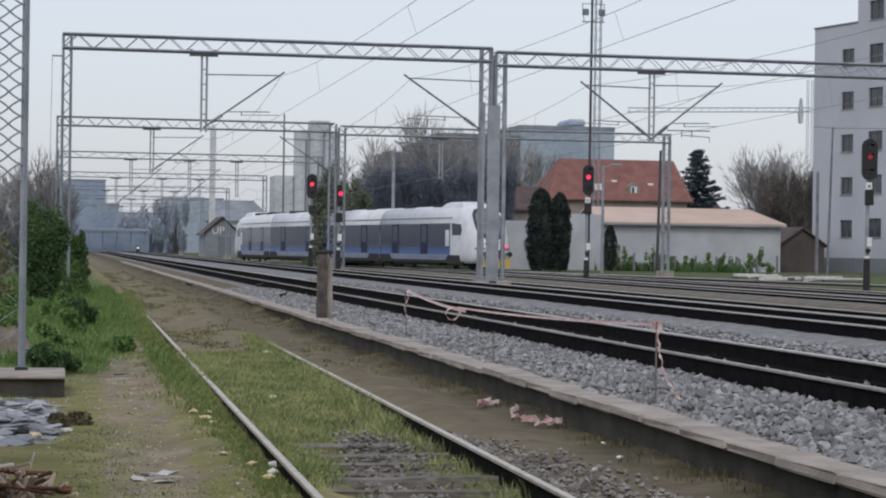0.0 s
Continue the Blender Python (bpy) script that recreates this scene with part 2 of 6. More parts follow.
M["rust"] = mat("rust_brown_bark", (0.055, 0.019, 0.009), (0.14, 0.052, 0.023), 7, 0.9, 0, 0.5, 50, rnd=0.3)
M["hut_brown"] = mat("brown_fascia_boards", (0.065, 0.04, 0.029), (0.115, 0.074, 0.054), 2, 0.85, 0, 0.3, 25)
M["hut_red"] = mat("dark_red_painted_timber", (0.05, 0.022, 0.02), (0.1, 0.046, 0.04), 4, 0.8, 0, 0.4, 40, stretch=(3, 3, 0.6))
M["hut_rust"] = mat("blackened_timber", (0.02, 0.014, 0.017), (0.052, 0.032, 0.031), 4, 0.8, 0, 0.4, 40)
M["hut_white"] = mat("chipped_white_paint", (0.52, 0.5, 0.46), (0.68, 0.65, 0.6), 3, 0.8, 0, 0.3, 40)
M["hut_grey"] = mat("grey_hut_panel", (0.23, 0.236, 0.242), (0.33, 0.336, 0.343), 1.5, 0.7, 0, 0.1, 25)
# white of the post, and of daylight seen through the lattice
M["lattice_white"] = mat("bright_white", (0.84, 0.86, 0.89), (0.9, 0.92, 0.95), 3, 0.6)
M["hut_dark"] = mat("dark_hut_interior", (0.02, 0.018, 0.022), (0.038, 0.034, 0.04), 2, 0.9)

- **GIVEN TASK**
Reproduce nothing but the lines from the line containing "Continue the Blender" to the last line of the data, each exactly as written.

- **FINAL RESULT**
Continue the Blender Python (bpy) script that recreates this scene with part 2 of 6. More parts follow.
M["rust"] = mat("rust_brown_bark", (0.055, 0.019, 0.009), (0.14, 0.052, 0.023), 7, 0.9, 0, 0.5, 50, rnd=0.3)
M["hut_brown"] = mat("brown_fascia_boards", (0.065, 0.04, 0.029), (0.115, 0.074, 0.054), 2, 0.85, 0, 0.3, 25)
M["hut_red"] = mat("dark_red_painted_timber", (0.05, 0.022, 0.02), (0.1, 0.046, 0.04), 4, 0.8, 0, 0.4, 40, stretch=(3, 3, 0.6))
M["hut_rust"] = mat("blackened_timber", (0.02, 0.014, 0.017), (0.052, 0.032, 0.031), 4, 0.8, 0, 0.4, 40)
M["hut_white"] = mat("chipped_white_paint", (0.52, 0.5, 0.46), (0.68, 0.65, 0.6), 3, 0.8, 0, 0.3, 40)
M["hut_grey"] = mat("grey_hut_panel", (0.23, 0.236, 0.242), (0.33, 0.336, 0.343), 1.5, 0.7, 0, 0.1, 25)
# white of the post, and of daylight seen through the lattice
M["lattice_white"] = mat("bright_white", (0.84, 0.86, 0.89), (0.9, 0.92, 0.95), 3, 0.6)
M["hut_dark"] = mat("dark_hut_interior", (0.02, 0.018, 0.022), (0.038, 0.034, 0.04), 2, 0.9)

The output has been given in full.